The Federal Labour Court ruled by judgement dated 23 March 2011 (docket no. 4 AZR 366/09) that qualified differentiation clauses in collective agreements in the form of so-called "adjustment clauses" (Spannklausel) are invalid. Since August, the reasons for the judgement to this long-awaited decision of the Federal Labour Court have become available:
In the said case the parties to the litigation had concluded a collective agreement on the granting of a recuperation allowance of 260 euro per year, which was to be granted exclusively to union members (so-called simple differentiation clause). According to the collective agreement, should the employer grant amounts or benefits to non-union members corresponding to or exceeding this claim, the employer's payment to the union members should additionally increase accordingly (so-called qualified differentiation clause in the form of an adjustment clause).

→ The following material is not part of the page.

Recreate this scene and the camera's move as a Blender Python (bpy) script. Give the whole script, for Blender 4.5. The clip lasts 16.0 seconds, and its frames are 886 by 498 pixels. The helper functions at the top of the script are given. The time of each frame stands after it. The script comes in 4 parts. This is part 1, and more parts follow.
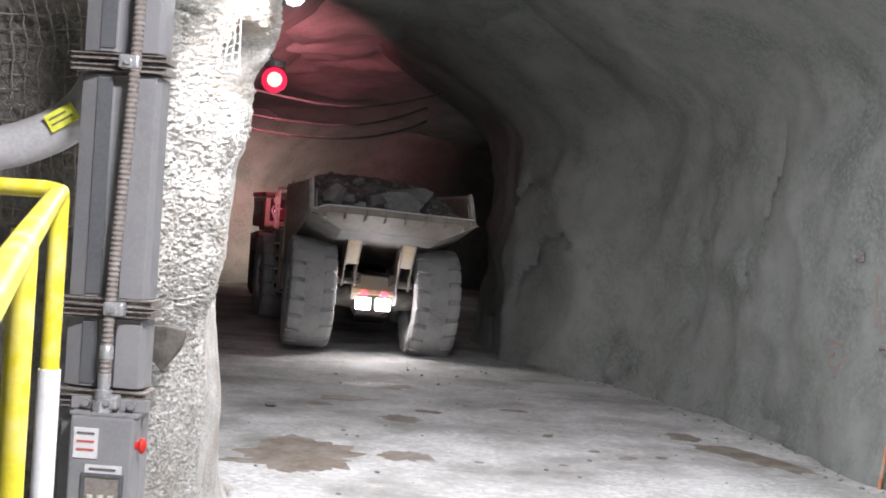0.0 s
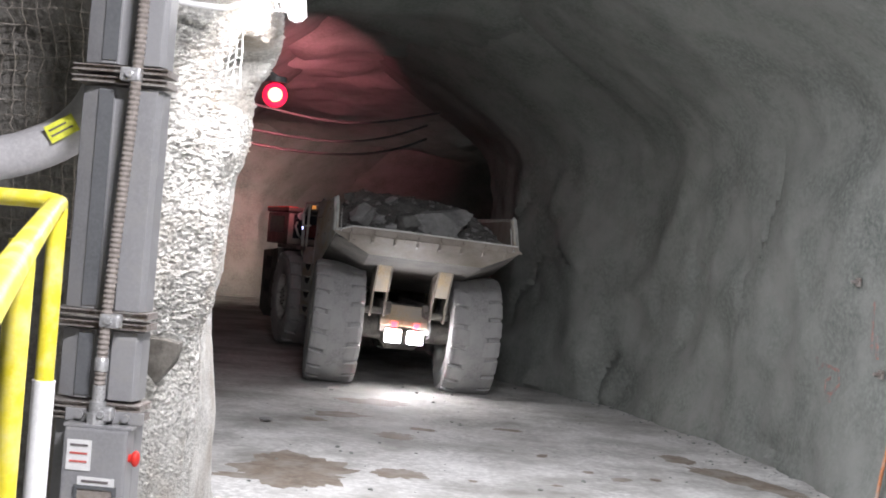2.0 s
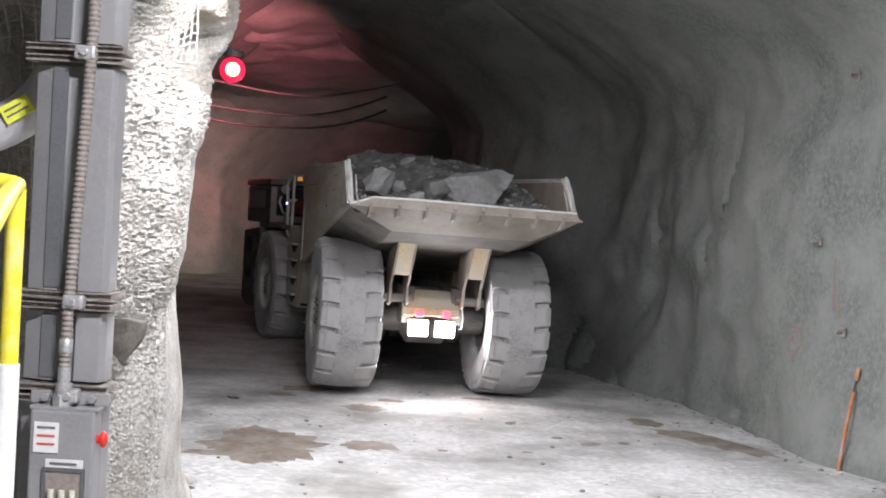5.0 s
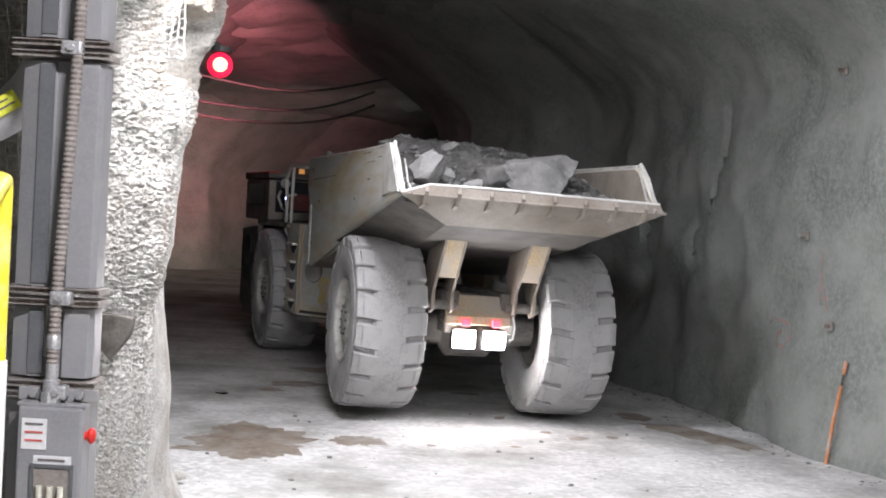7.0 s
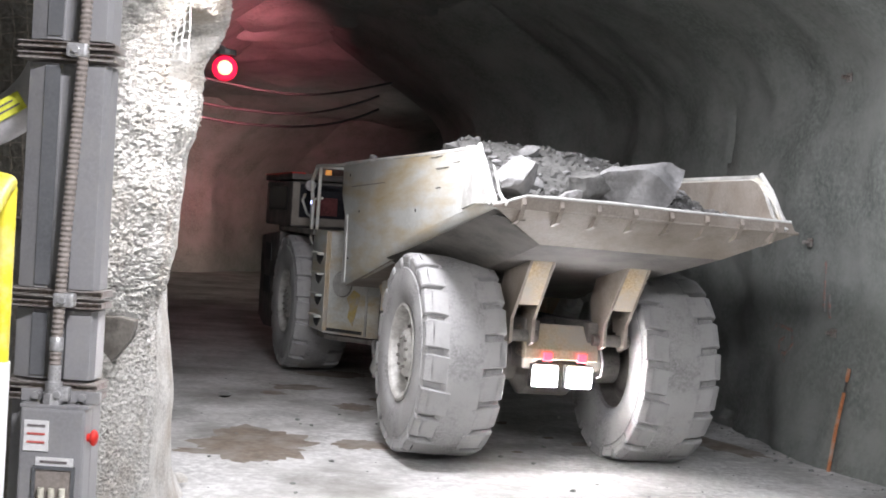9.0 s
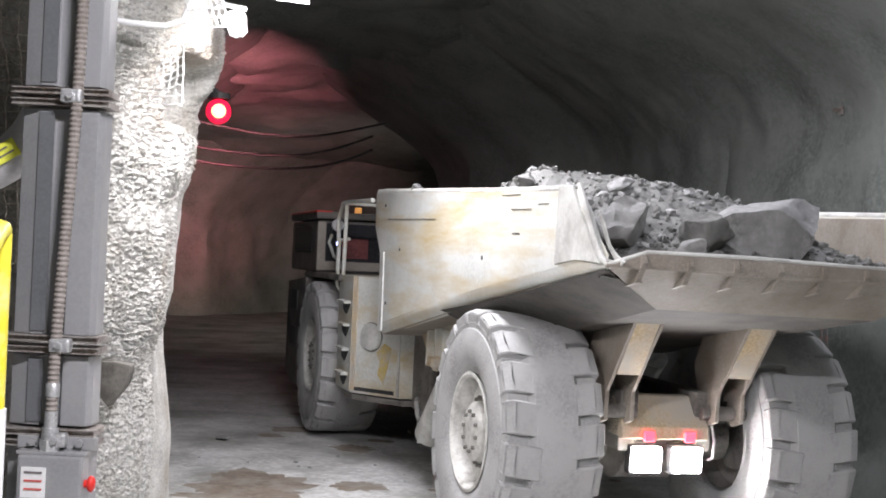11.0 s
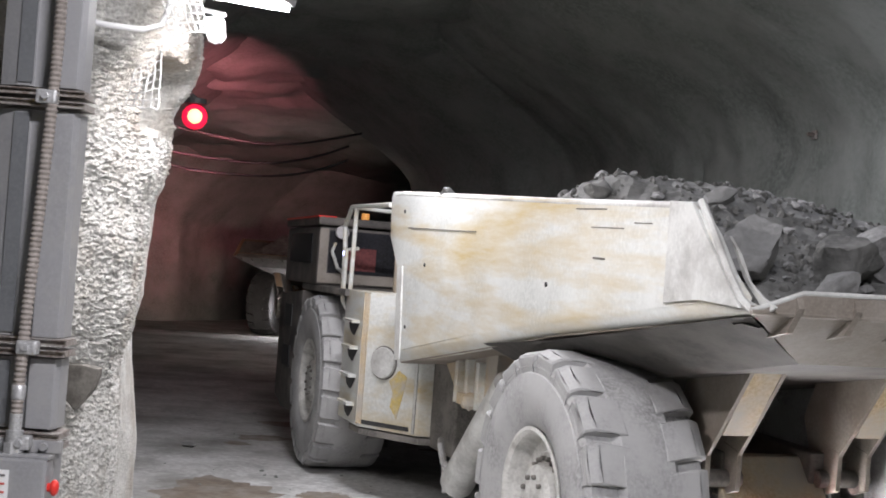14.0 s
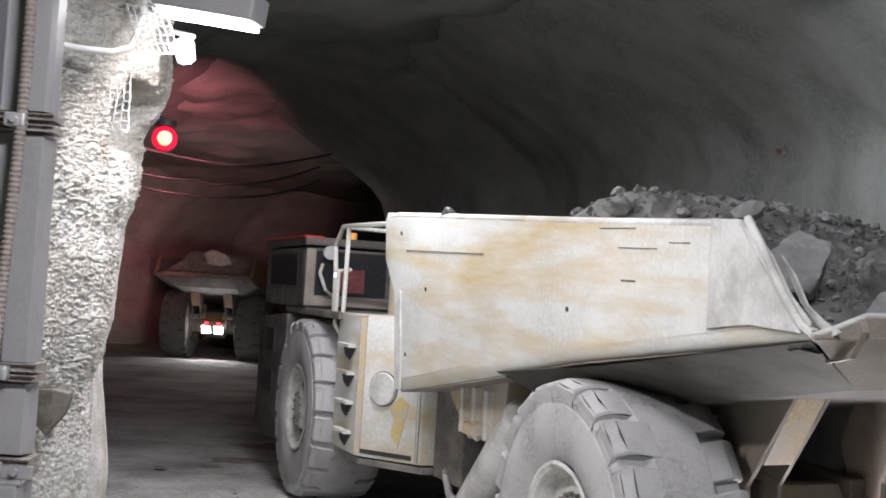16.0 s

In the decision the Federal Labour Court confirmed its previous case law to the effect that the agreement of a simple differentiation clause which envisages special benefits only for union members is permissible. In contrast, however, it deemed a qualified differentiation clause in the form of a so-called adjustment clause to be invalid. Namely, such an agreement exceeds the collective bargaining power of the parties to the collective agreement. They are not authorised to restrict the employer's individual contractual structuring possibilities with mandatory effect, especially concerning employees who do not belong to an organisation or who are members of in another organisation. The adjustment clause, however, – as intended – makes it legally impossible for the employer to pay non-organised employees the same pay as that of union members, even if it intends to put them on an equal footing. Such a qualified differentiation clause is therefore invalid.